Hint: when an electron is placed in a magnetic field then it will experience some field and moves with some velocity in a particular path, so such motion in a particular path is called the trajectory of the electron.

 Complete step by step answer:
When an electron is placed in a magnetic field then it will experience some field and moves with some velocity in a particular path, so such motion in a particular path is called the trajectory of the electron.
Complete step by step answer
Given:
The potential difference of the electron is $V = 1.0\;{\rm{kV}}$.
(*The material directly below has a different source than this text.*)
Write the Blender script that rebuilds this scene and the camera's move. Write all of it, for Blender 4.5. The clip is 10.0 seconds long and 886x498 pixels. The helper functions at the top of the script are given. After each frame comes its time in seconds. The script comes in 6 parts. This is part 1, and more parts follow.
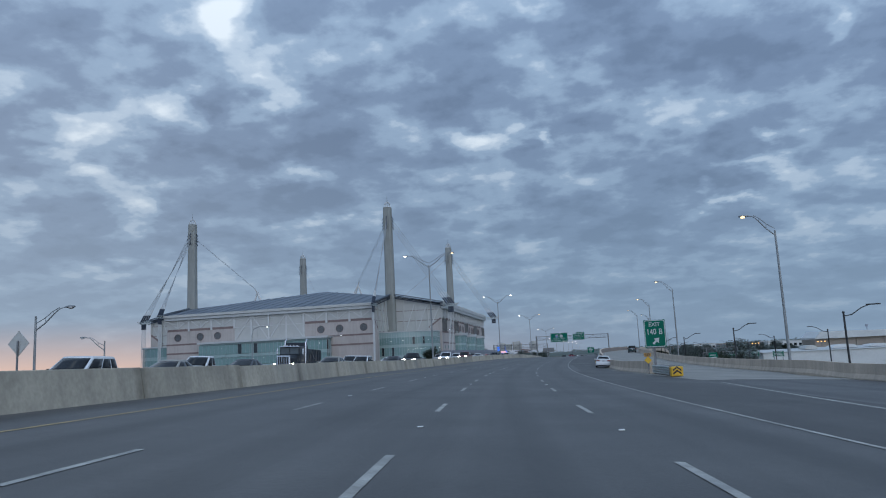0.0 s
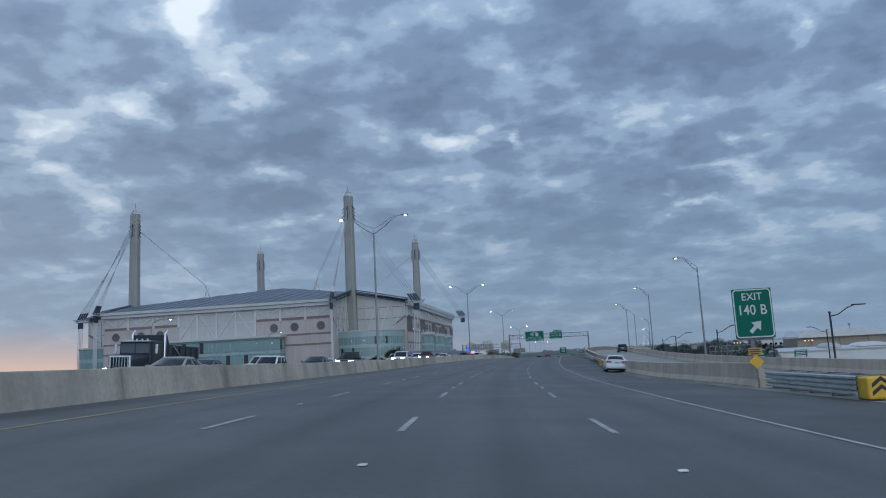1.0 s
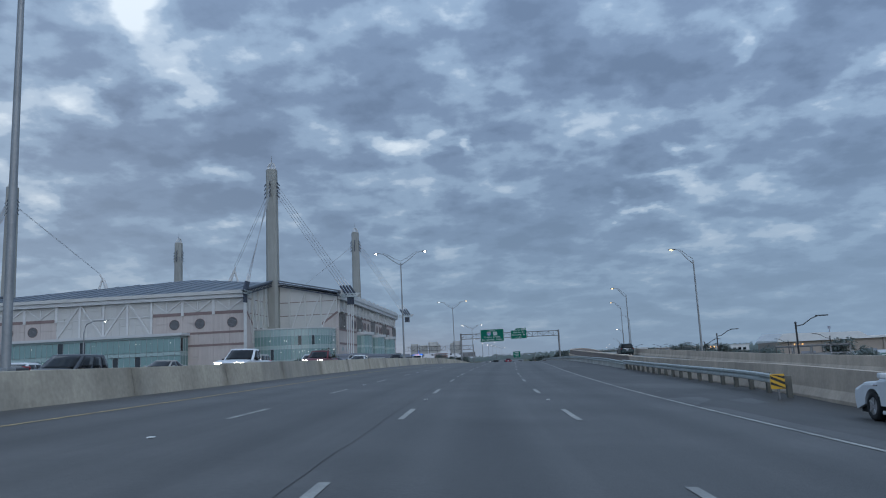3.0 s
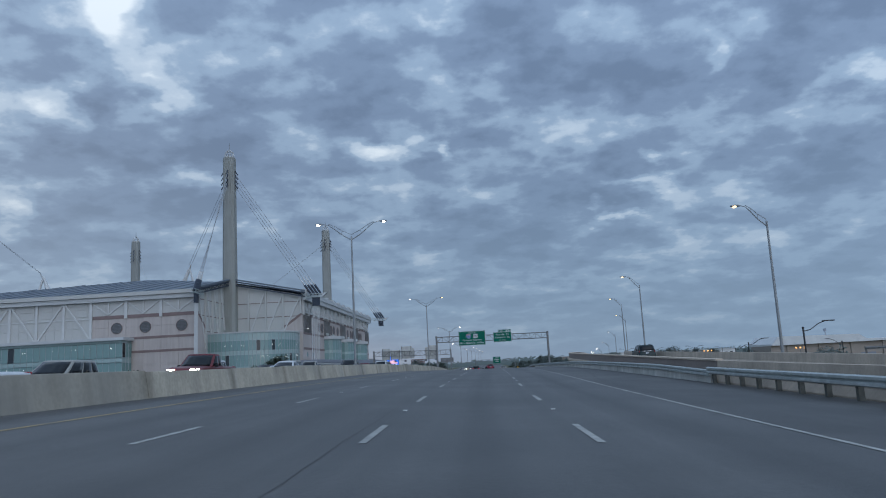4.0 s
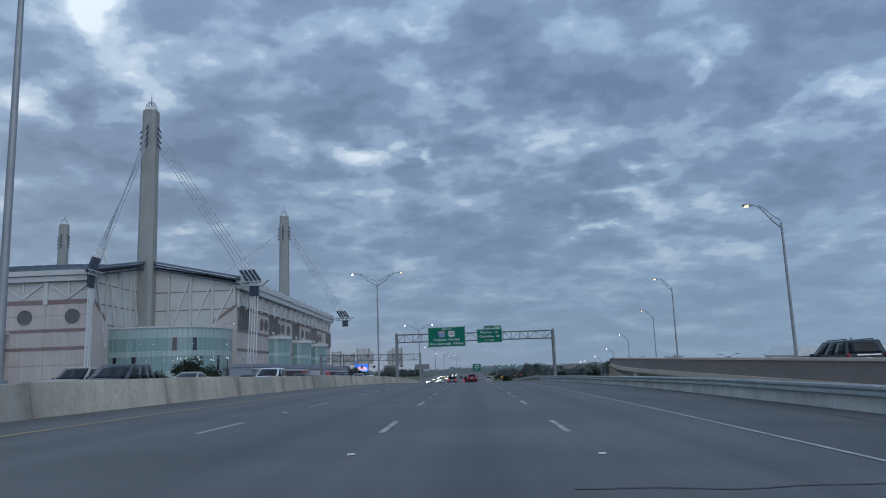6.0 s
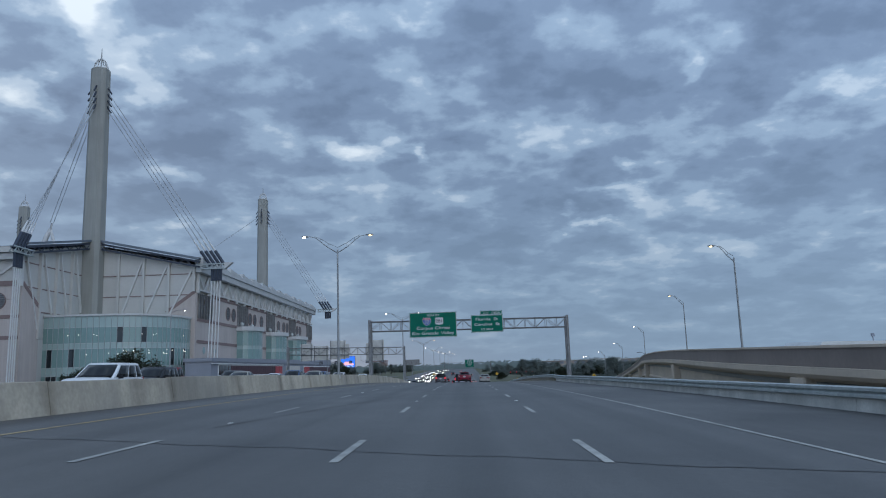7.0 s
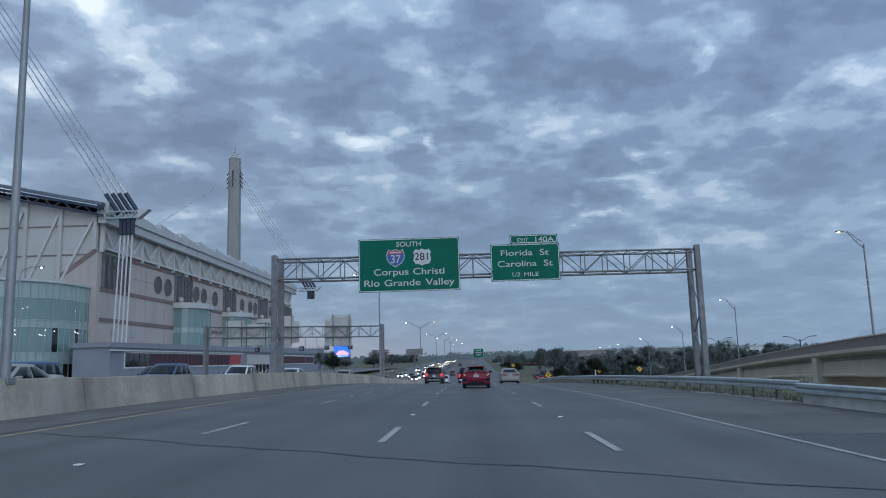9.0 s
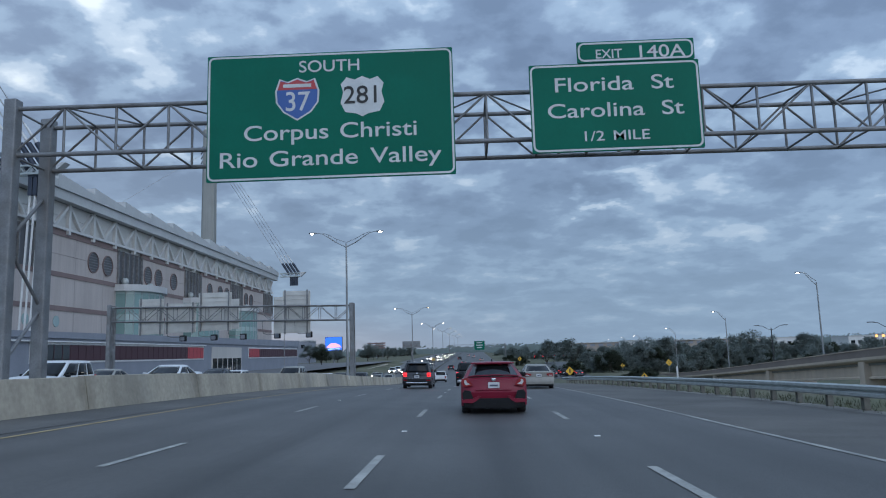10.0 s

The angle of the electron while moving in a uniform magnetic field is $\alpha = 30^\circ $.
The vector modulus is \[B = 29\;{\rm{mT}}\]
The equation to find the trajectory of the electron is,.
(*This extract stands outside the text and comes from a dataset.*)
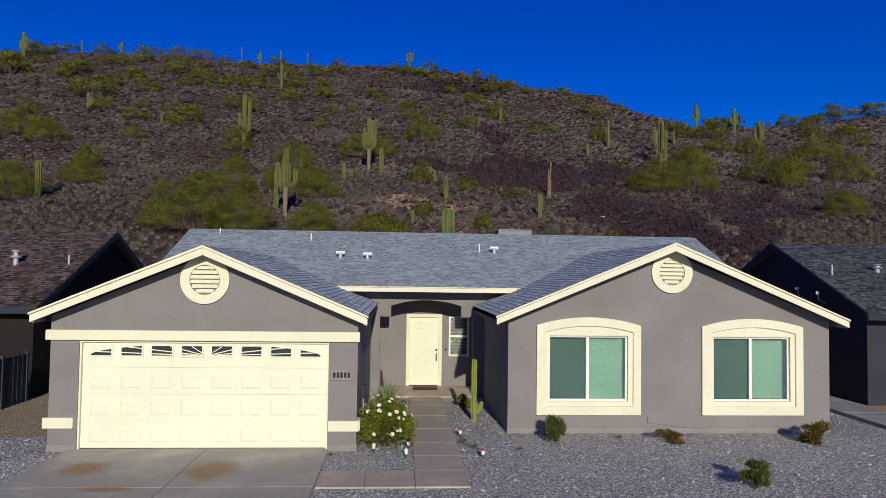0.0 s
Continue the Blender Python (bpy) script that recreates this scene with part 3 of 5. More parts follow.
# ---- garage trim and door ----
for x0, x1, z0, z1 in ((-0.63, 5.50, 2.145, 2.345), (-0.635, -0.055, 0.42, 0.63), (4.895, 5.51, 0.36, 0.57)):
    bm = bmesh.new()
    box(bm, x0, x1, -0.06, 0.02, z0, z1)
    part("trim_band", bm, M_CREAM, house, "cream stucco trim band", bevel=0.012)
for z0, z1 in ((0.36, 0.57),):
    bm = bmesh.new()
    box(bm, 5.44, 5.53, 0.021, 0.34, z0, z1)
    part("trim_band", bm, M_CREAM, house, "cream stucco trim band", bevel=0.012)
bm = bmesh.new()
jamb = [(0.0, 0.0), (0.0, 2.13), (4.88, 2.13), (4.88, 0.0)]
band(bm, jamb, [(0.035, 0.0), (0.035, 2.10), (4.845, 2.10), (4.845, 0.0)], 0.03, 0.10, False)
gdoor = part("garage_door", bm, M_CREAM, house, "ivory panelled double garage door with fan lights")
for r in range(4):
    bm = bmesh.new()
    box(bm, 0.03, 4.85, 0.10, 0.14, 0.01 + r * 0.53, 0.01 + r * 0.53 + 0.528)
    part("door_section", bm, M_DOOR, gdoor, bevel=0.003)
COLS = [(0.19 + 0.588 * i, 0.19 + 0.588 * i + 0.395) for i in range(8)]
for r in range(3):
    for x0, x1 in COLS:
        z0 = 0.01 + r * 0.53 + 0.11
        bm = bmesh.new()
        v = [bm.verts.new(p) for p in ((x0, 0.0995, z0), (x1, 0.0995, z0), (x1, 0.0995, z0 + 0.31), (x0, 0.0995, z0 + 0.31),
                                       (x0 + 0.035, 0.088, z0 + 0.035), (x1 - 0.035, 0.088, z0 + 0.035), (x1 - 0.035, 0.088, z0 + 0.275), (x0 + 0.035, 0.088, z0 + 0.275))]
        for q in ((4, 5, 6, 7), (0, 1, 5, 4), (1, 2, 6, 5), (2, 3, 7, 6), (3, 0, 4, 7)):
            bm.faces.new([v[i] for i in q])
        part("panel", bm, M_DOOR, gdoor)
WZ0, WZ1, WC = 1.835, 2.03, 2.445
for i, (x0, x1) in enumerate(COLS):
    far = abs((x0 + x1) / 2 - WC) / 2.1
    bm = bmesh.new()
    top = [(x0 + (x1 - x0) * k / 8, WZ0 + 0.012 + (WZ1 - WZ0 - 0.012) * min(1.0, math.sqrt(max(0.0, 2.262 - abs(x0 + (x1 - x0) * k / 8 - WC))))) for k in range(9)]
    prism(bm, [(x0, WZ0), (x1, WZ0)] + top[::-1], 0.090, 0.099)
    pane = part("window_pane", bm, M_PANE_DARK, gdoor, "dark fan-light pane")
    bm = bmesh.new()
    rc = [(x0 - 0.03, WZ0 - 0.03), (x1 + 0.03, WZ0 - 0.03), (x1 + 0.03, WZ1 + 0.03), (x0 - 0.03, WZ1 + 0.03)]
    band(bm, rc, [(x0, WZ0), (x1, WZ0), (x1, WZ1), (x0, WZ1)], 0.078, 0.0995)
    if top[0][1] < WZ1 - 0.005 or top[-1][1] < WZ1 - 0.005:
        band(bm, [(p[0], WZ1 + 0.002) for p in top], [(p[0], p[1]) for p in top], 0.082, 0.0995, False)
    for m in (0.035, 0.11, 0.26, 0.62, 1.6):
        s = 1 if (x0 + x1) / 2 > WC else -1
        pts = []
        for k in range(13):
            xx = x0 + (x1 - x0) * k / 12
            zz = WZ0 + abs(xx - WC) * m
            if WZ0 + 0.004 < zz < WZ1 - 0.004:
                pts.append((xx, zz))
        if len(pts) > 1:
            band(bm, [(p[0], p[1] + 0.009) for p in pts], [(p[0], p[1] - 0.009) for p in pts], 0.080, 0.0905, False)
    part("muntin", bm, M_DOOR, pane)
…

$P = {v_H}T = \dfrac{{2\pi m}}{{Be}}\sqrt {\dfrac{{2eV}}{m}} \cos \alpha $
Here, p is the pitch of the helical trajectory; v is the velocity in horizontal direction.
The standard value of the e electron charge is\[1.6 \times {10^{ - 19}}\;{\rm{C}}\]
The standard value of the m is $9.1 \times {10^{ - 31}}\;{\rm{kg}}$
Substitute the values in the above equation.
$\begin{array}{l}
P = {v_H}T\\
 = \dfrac{{2\pi m}}{{Be}}\sqrt {\dfrac{{2eV}}{m}} \cos \alpha \\
 = \dfrac{{2 \times 3.14 \times \left( {9.1 \times {{10}^{ - 31}}\;{\rm{Kg}}} \right)\,}}{{29\;{\rm{mT}} \times 1.6 \times {{10}^{ - 19}}\,{\rm{C}}}}\sqrt {\dfrac{{2 \times \left( {1.6 \times {{10}^{ - 19}}\,{\rm{C}}} \right) \times \left( {{{10}^3}\;{\rm{V}}} \right)}}{{9.1 \times {{10}^{ - 31}}\;{\rm{Kg}}}}} \cos 30^\circ \\
 = 0.02\;{\rm{m}}\, \times \dfrac{{100\;{\rm{cm}}}}{{1\;{\rm{m}}}}\\
 = {\rm{2 cm}}
\end{array}$

So, the correct answer is “Option D”.

Note:
Here, the standard values should be remembered and maintain the accuracy at the values. Make sure that all the values are in equal standard so the output will not be affected by that.